Leaving the pictures aside, transcribe every line below exactly.

■ **SOURCE DATA**:
Begin

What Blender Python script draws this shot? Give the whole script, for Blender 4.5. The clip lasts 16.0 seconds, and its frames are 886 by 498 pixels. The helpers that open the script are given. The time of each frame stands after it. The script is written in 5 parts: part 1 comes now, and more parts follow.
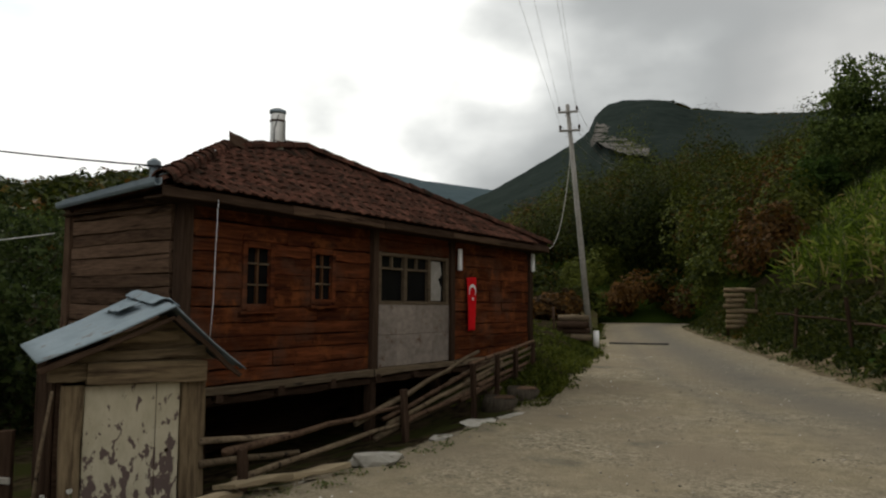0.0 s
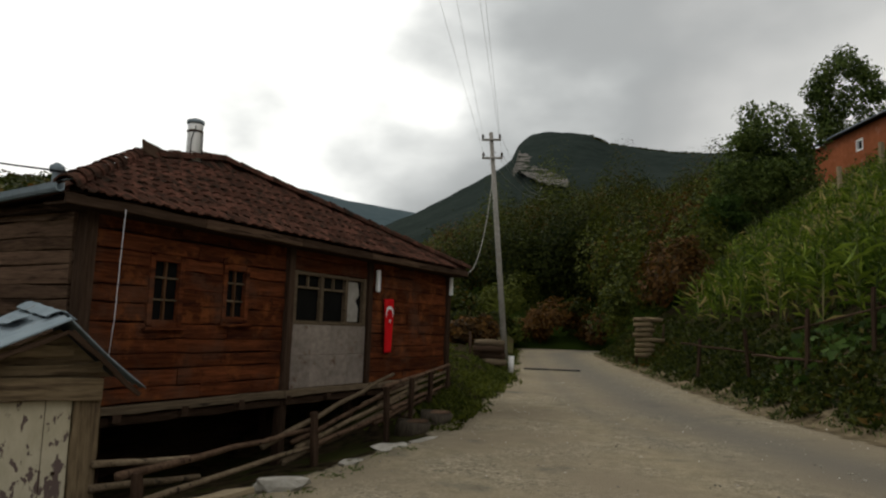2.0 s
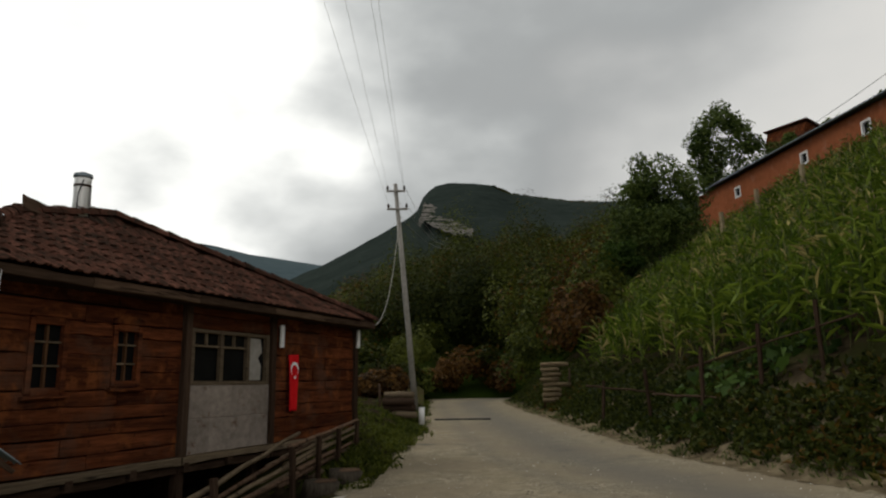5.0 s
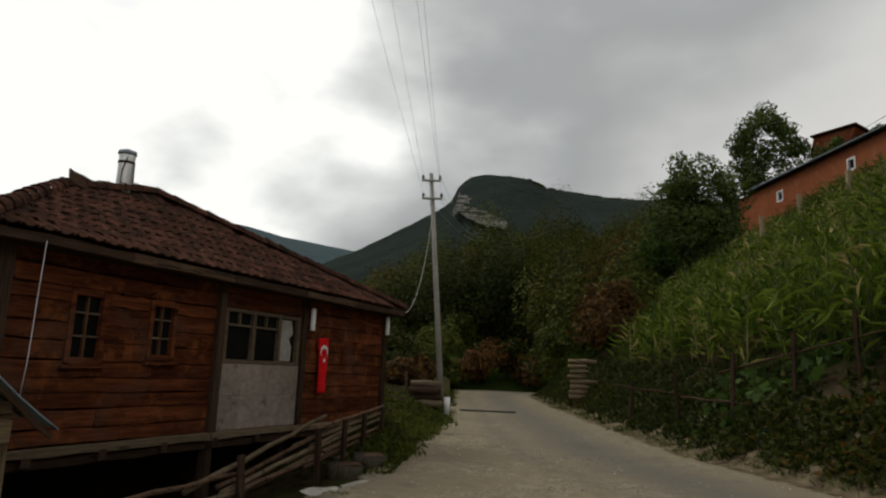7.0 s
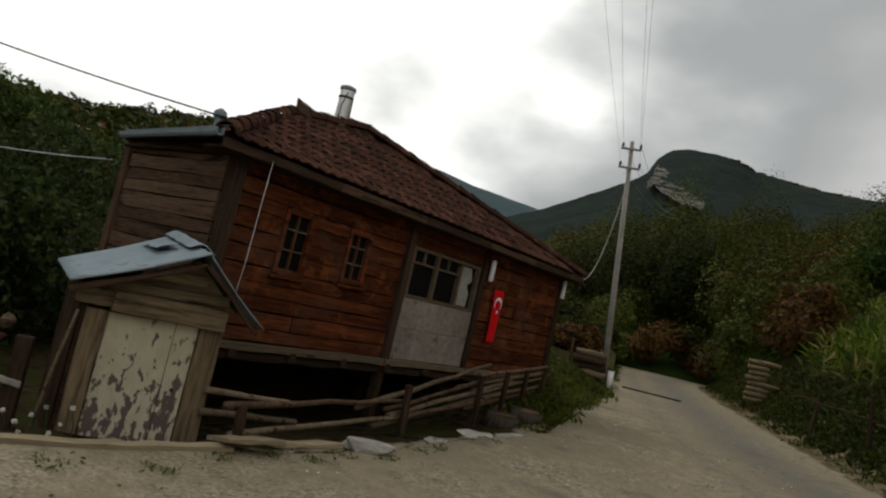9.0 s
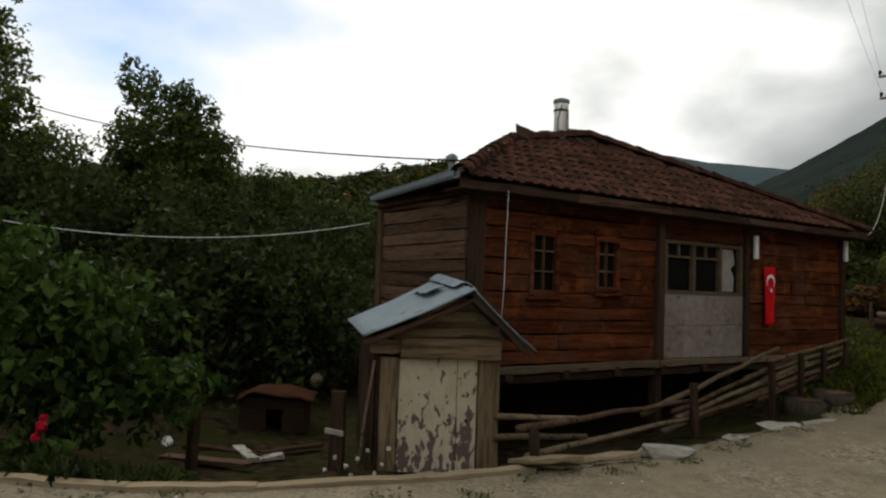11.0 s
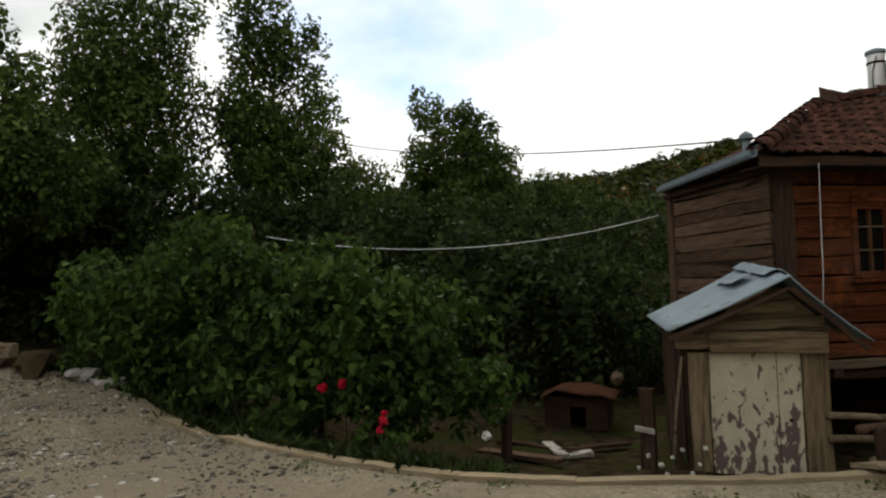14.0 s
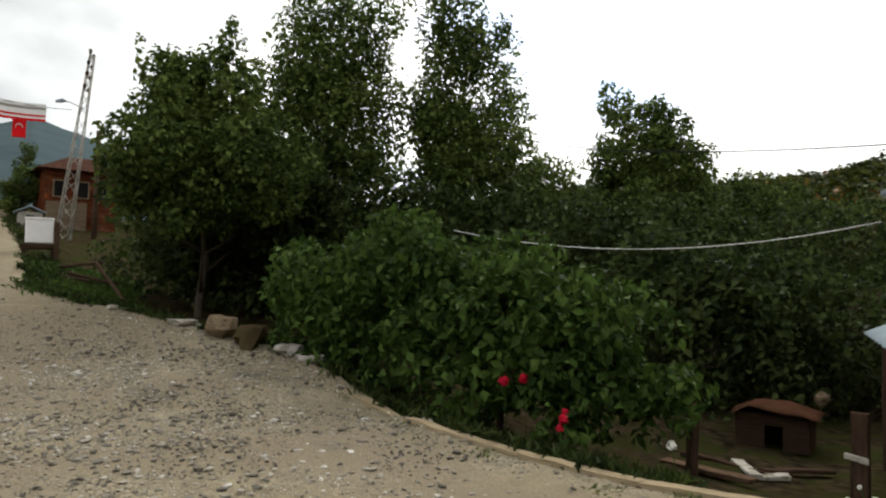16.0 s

End

■ **SOLUTION TO THE PROBLEM**:
What Blender Python script draws this shot? Give the whole script, for Blender 4.5. The clip lasts 16.0 seconds, and its frames are 886 by 498 pixels. The helpers that open the script are given. The time of each frame stands after it. The script is written in 5 parts: part 1 comes now, and more parts follow.
0.0 s
2.0 s
5.0 s
7.0 s
9.0 s
11.0 s
14.0 s
16.0 s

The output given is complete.